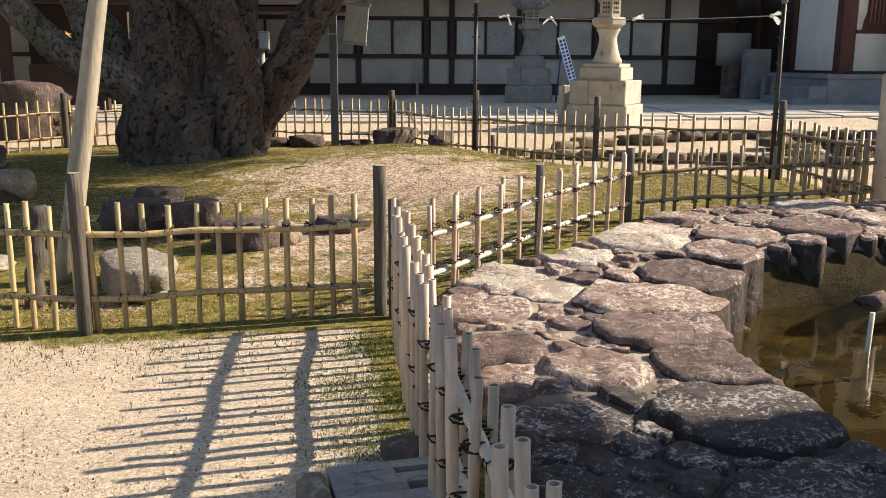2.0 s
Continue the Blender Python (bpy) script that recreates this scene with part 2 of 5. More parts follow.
def box(bm, x0, x1, y0, y1, z0, z1, bevel=0.0, mi=0):
    made = bmesh.ops.create_cube(bm, size=1.0)["verts"]
    for v in made:
        v.co = Vector((x0 + (v.co.x + 0.5) * (x1 - x0), y0 + (v.co.y + 0.5) * (y1 - y0), z0 + (v.co.z + 0.5) * (z1 - z0)))
    faces = {f for v in made for f in v.link_faces}
    for f in faces:
        f.material_index = mi
    if bevel:
        edges = list({e for v in made for e in v.link_edges})
        bmesh.ops.bevel(bm, geom=edges, offset=bevel, segments=1, affect="EDGES", clamp_overlap=True)
    return bm


def tube(bm, pts, radii, seg=10, cap=True, mi=0, wobble=0.0, seed=0):
    """A tapered tube through the points."""
    pts = [Vector(p) for p in pts]
    rings, side = [], None
    for i, p in enumerate(pts):
        d = (pts[min(i + 1, len(pts) - 1)] - pts[max(i - 1, 0)]).normalized()
        if side is None:
            side = d.orthogonal().normalized()
        side = (side - d * side.dot(d)).normalized()
        up = d.cross(side)
        ring = []
        for k in range(seg):
            a = 2 * math.pi * k / seg
            o = side * math.cos(a) + up * math.sin(a)
            r = radii[i] if not wobble else radii[i] * (1 + wobble * noise.noise(p * 2.1 + o * 1.7 + Vector((seed, 0, 0))))
            ring.append(bm.verts.new(p + o * r))
        rings.append(ring)
    for a, b in zip(rings, rings[1:]):
        for k in range(seg):
            f = bm.faces.new((a[k], a[(k + 1) % seg], b[(k + 1) % seg], b[k]))
            f.smooth, f.material_index = True, mi
    if cap:
        for ring, flip in ((rings[0], True), (rings[-1], False)):
            f = bm.faces.new(ring[::-1] if flip else ring)
            f.material_index = mi
    return rings


def lathe(bm, profile, seg=20, mi=0, smooth=True, centre=(0, 0), spin=0.0, closed=True):
    """Turns (radius, height) pairs about the upright axis."""
    rings = []
    for r, z in profile:
        rings.append([bm.verts.new((centre[0] + r * math.cos(2 * math.pi * k / seg + spin), centre[1] + r * math.sin(2 * math.pi * k / seg + spin), z)) for k in range(seg)])
    for a, b in zip(rings, rings[1:]):
        for k in range(seg):
            f = bm.faces.new((a[k], a[(k + 1) % seg], b[(k + 1) % seg], b[k]))
            f.smooth, f.material_index = smooth, mi
    if closed:
        bm.faces.new(rings[0][::-1]).material_index = mi
        bm.faces.new(rings[-1]).material_index = mi


def mesh_of(name, bm, *mats):
    me = bpy.data.meshes.new(name)
    bmesh.ops.recalc_face_normals(bm, faces=bm.faces[:])
    bm.to_mesh(me)
    bm.free()
    for m in mats:
        me.materials.append(M[m] if isinstance(m, str) else m)
    return me


def part(name, bm, material, parent=None, label="", m=None):
    """Links a bmesh (or a mesh made before) as one object under its thing."""
    data = bm if isinstance(bm, bpy.types.Mesh) else mesh_of(name, bm, *(material if isinstance(material, (tuple, list)) else (material,)))
    ob = new(name, data)
    ob.parent = parent
    if m is not None:
        ob.matrix_basis = m
    return tagged(ob, label)


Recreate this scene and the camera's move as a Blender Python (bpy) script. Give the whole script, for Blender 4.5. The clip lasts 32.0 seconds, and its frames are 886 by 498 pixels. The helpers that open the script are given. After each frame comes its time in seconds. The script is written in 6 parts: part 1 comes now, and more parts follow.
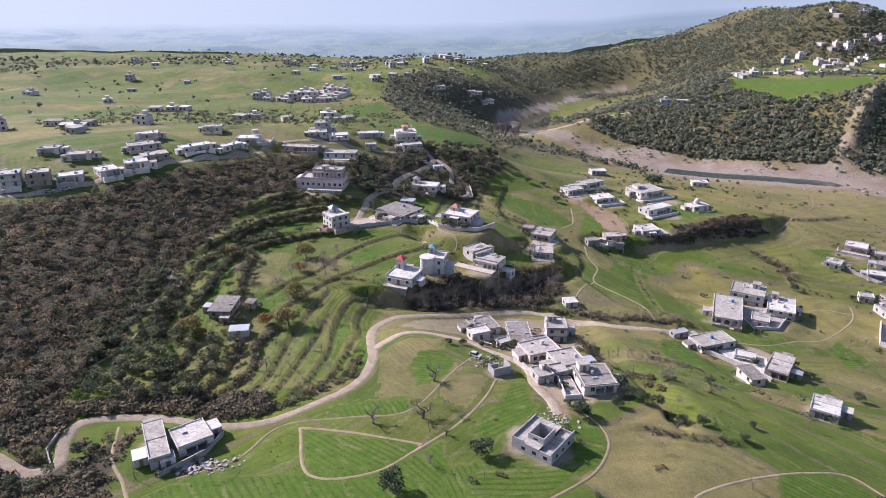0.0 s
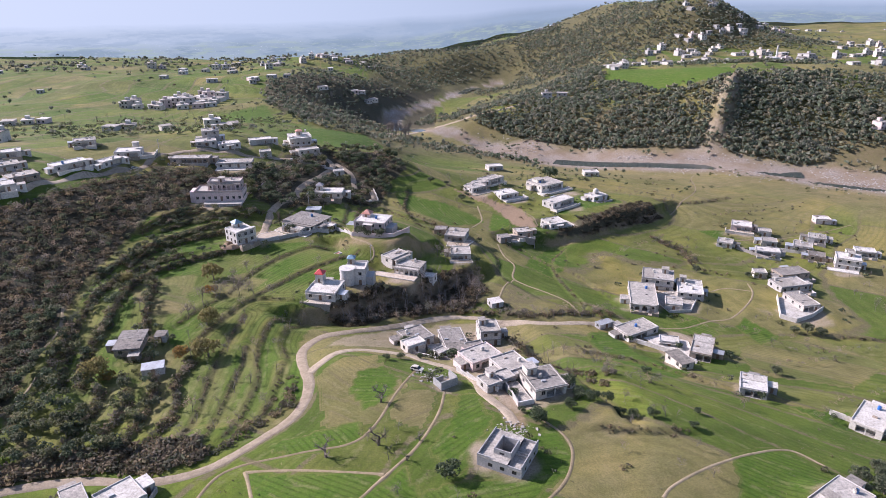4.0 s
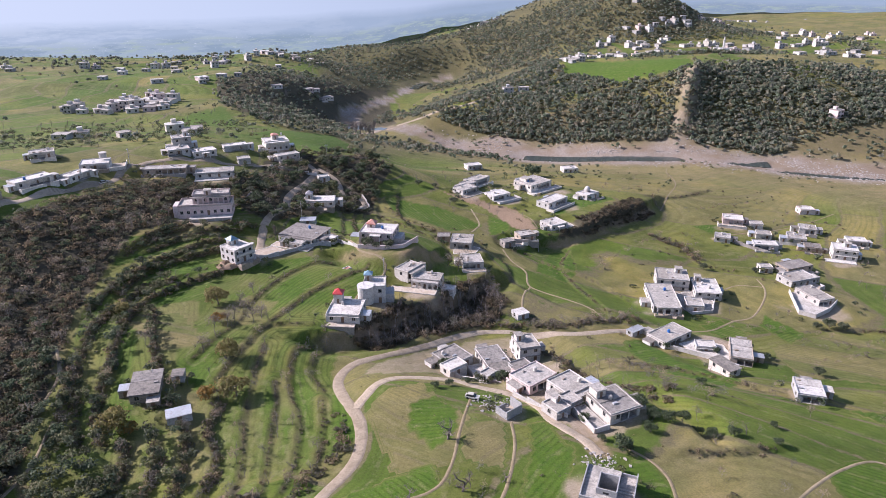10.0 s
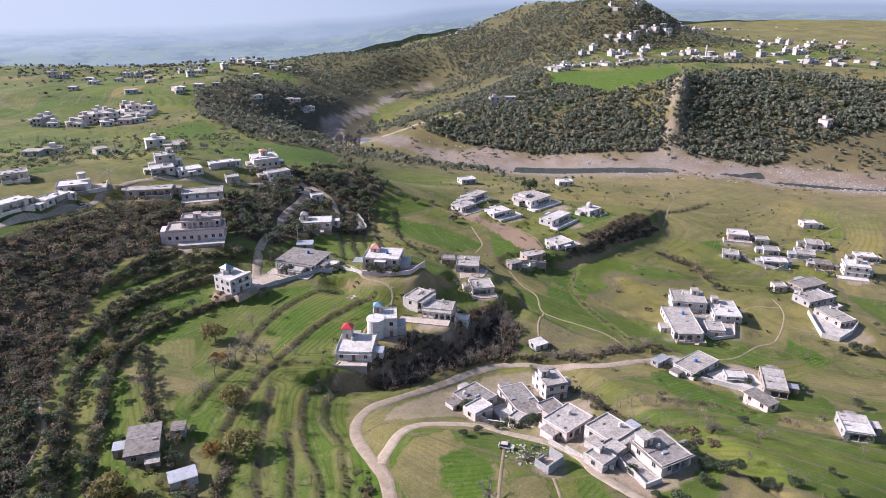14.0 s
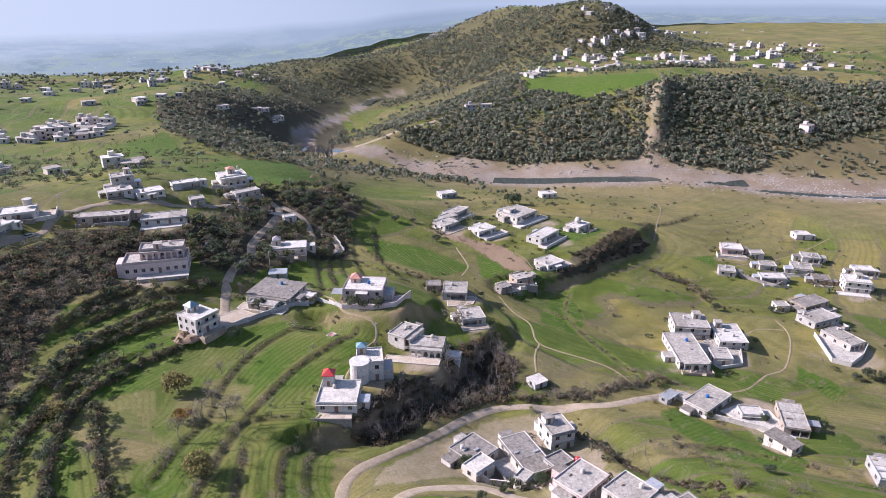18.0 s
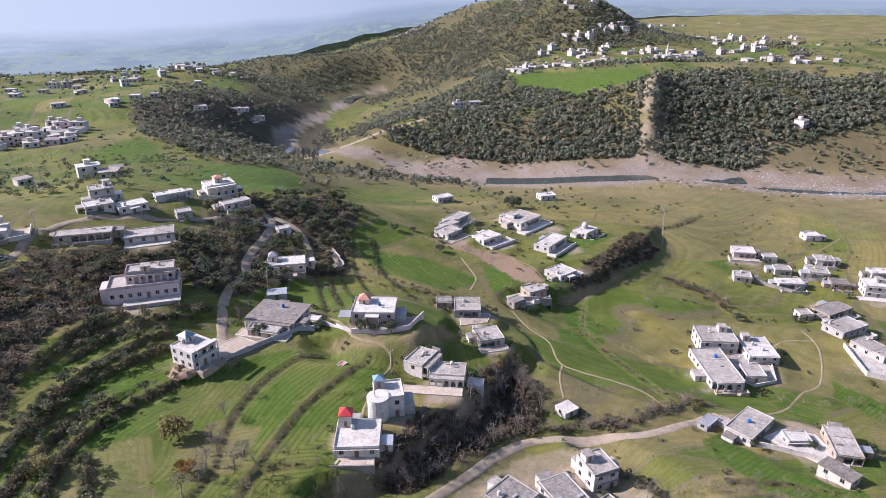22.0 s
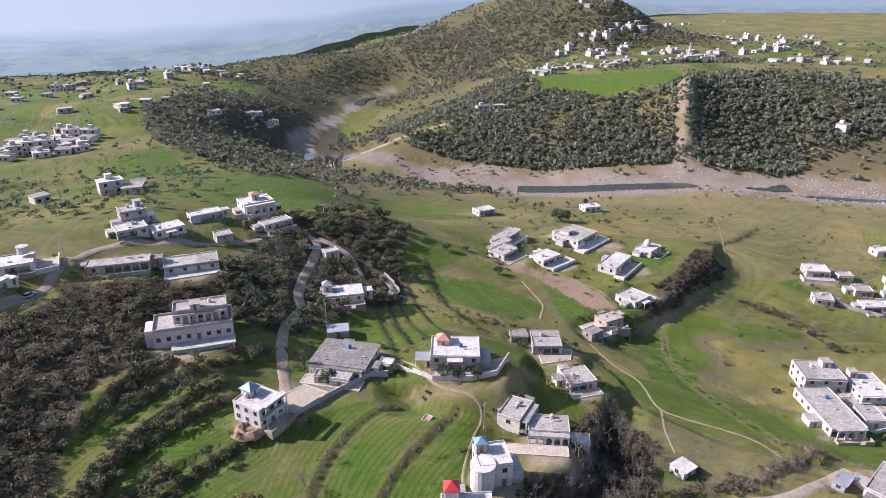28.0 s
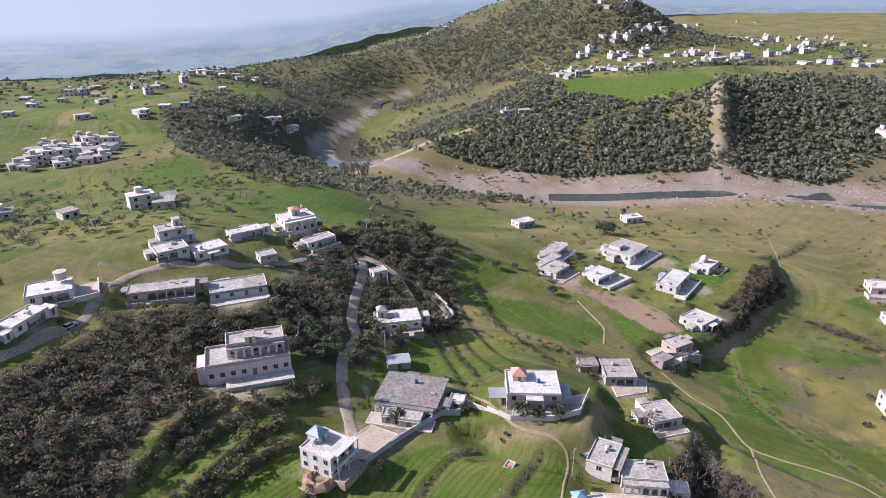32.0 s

_Stated problem_. Each line of the data is to be duplicated exactly; pictures stay out of the copy.

_Result of this exercise_.
2.0 s
Continue the Blender Python (bpy) script that recreates this scene with part 2 of 5. More parts follow.
def box(bm, x0, x1, y0, y1, z0, z1, bevel=0.0, mi=0):
    made = bmesh.ops.create_cube(bm, size=1.0)["verts"]
    for v in made:
        v.co = Vector((x0 + (v.co.x + 0.5) * (x1 - x0), y0 + (v.co.y + 0.5) * (y1 - y0), z0 + (v.co.z + 0.5) * (z1 - z0)))
    faces = {f for v in made for f in v.link_faces}
    for f in faces:
        f.material_index = mi
    if bevel:
        edges = list({e for v in made for e in v.link_edges})
        bmesh.ops.bevel(bm, geom=edges, offset=bevel, segments=1, affect="EDGES", clamp_overlap=True)
    return bm


def tube(bm, pts, radii, seg=10, cap=True, mi=0, wobble=0.0, seed=0):
    """A tapered tube through the points."""
    pts = [Vector(p) for p in pts]
    rings, side = [], None
    for i, p in enumerate(pts):
        d = (pts[min(i + 1, len(pts) - 1)] - pts[max(i - 1, 0)]).normalized()
        if side is None:
            side = d.orthogonal().normalized()
        side = (side - d * side.dot(d)).normalized()
        up = d.cross(side)
        ring = []
        for k in range(seg):
            a = 2 * math.pi * k / seg
            o = side * math.cos(a) + up * math.sin(a)
            r = radii[i] if not wobble else radii[i] * (1 + wobble * noise.noise(p * 2.1 + o * 1.7 + Vector((seed, 0, 0))))
            ring.append(bm.verts.new(p + o * r))
        rings.append(ring)
    for a, b in zip(rings, rings[1:]):
        for k in range(seg):
            f = bm.faces.new((a[k], a[(k + 1) % seg], b[(k + 1) % seg], b[k]))
            f.smooth, f.material_index = True, mi
    if cap:
        for ring, flip in ((rings[0], True), (rings[-1], False)):
            f = bm.faces.new(ring[::-1] if flip else ring)
            f.material_index = mi
    return rings


def lathe(bm, profile, seg=20, mi=0, smooth=True, centre=(0, 0), spin=0.0, closed=True):
    """Turns (radius, height) pairs about the upright axis."""
    rings = []
    for r, z in profile:
        rings.append([bm.verts.new((centre[0] + r * math.cos(2 * math.pi * k / seg + spin), centre[1] + r * math.sin(2 * math.pi * k / seg + spin), z)) for k in range(seg)])
    for a, b in zip(rings, rings[1:]):
        for k in range(seg):
            f = bm.faces.new((a[k], a[(k + 1) % seg], b[(k + 1) % seg], b[k]))
            f.smooth, f.material_index = smooth, mi
    if closed:
        bm.faces.new(rings[0][::-1]).material_index = mi
        bm.faces.new(rings[-1]).material_index = mi


def mesh_of(name, bm, *mats):
    me = bpy.data.meshes.new(name)
    bmesh.ops.recalc_face_normals(bm, faces=bm.faces[:])
    bm.to_mesh(me)
    bm.free()
    for m in mats:
        me.materials.append(M[m] if isinstance(m, str) else m)
    return me


def part(name, bm, material, parent=None, label="", m=None):
    """Links a bmesh (or a mesh made before) as one object under its thing."""
    data = bm if isinstance(bm, bpy.types.Mesh) else mesh_of(name, bm, *(material if isinstance(material, (tuple, list)) else (material,)))
    ob = new(name, data)
    ob.parent = parent
    if m is not None:
        ob.matrix_basis = m
    return tagged(ob, label)


Recreate this scene and the camera's move as a Blender Python (bpy) script. Give the whole script, for Blender 4.5. The clip lasts 32.0 seconds, and its frames are 886 by 498 pixels. The helpers that open the script are given. After each frame comes its time in seconds. The script is written in 6 parts: part 1 comes now, and more parts follow.
0.0 s
4.0 s
10.0 s
14.0 s
18.0 s
22.0 s
28.0 s
32.0 s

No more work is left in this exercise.